Task objective: Copy out each line of the listing that has the word "part" in it.

Material:

▼

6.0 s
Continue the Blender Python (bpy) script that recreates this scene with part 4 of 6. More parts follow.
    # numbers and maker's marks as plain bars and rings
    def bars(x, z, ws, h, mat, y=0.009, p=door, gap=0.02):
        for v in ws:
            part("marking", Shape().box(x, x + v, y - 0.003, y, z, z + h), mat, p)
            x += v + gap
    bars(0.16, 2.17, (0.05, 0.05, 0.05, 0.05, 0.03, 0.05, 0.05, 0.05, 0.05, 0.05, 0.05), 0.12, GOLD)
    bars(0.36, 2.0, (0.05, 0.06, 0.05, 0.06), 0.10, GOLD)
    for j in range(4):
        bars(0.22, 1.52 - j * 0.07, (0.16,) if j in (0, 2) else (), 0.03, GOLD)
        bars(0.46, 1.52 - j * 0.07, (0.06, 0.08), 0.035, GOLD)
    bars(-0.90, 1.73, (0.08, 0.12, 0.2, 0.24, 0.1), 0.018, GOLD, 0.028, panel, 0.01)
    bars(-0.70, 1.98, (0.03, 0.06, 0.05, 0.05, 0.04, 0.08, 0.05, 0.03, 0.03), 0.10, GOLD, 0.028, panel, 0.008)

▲

Exercise answer:
Continue the Blender Python (bpy) script that recreates this scene with part 4 of 6. More parts follow.
            part("marking", Shape().box(x, x + v, y - 0.003, y, z, z + h), mat, p)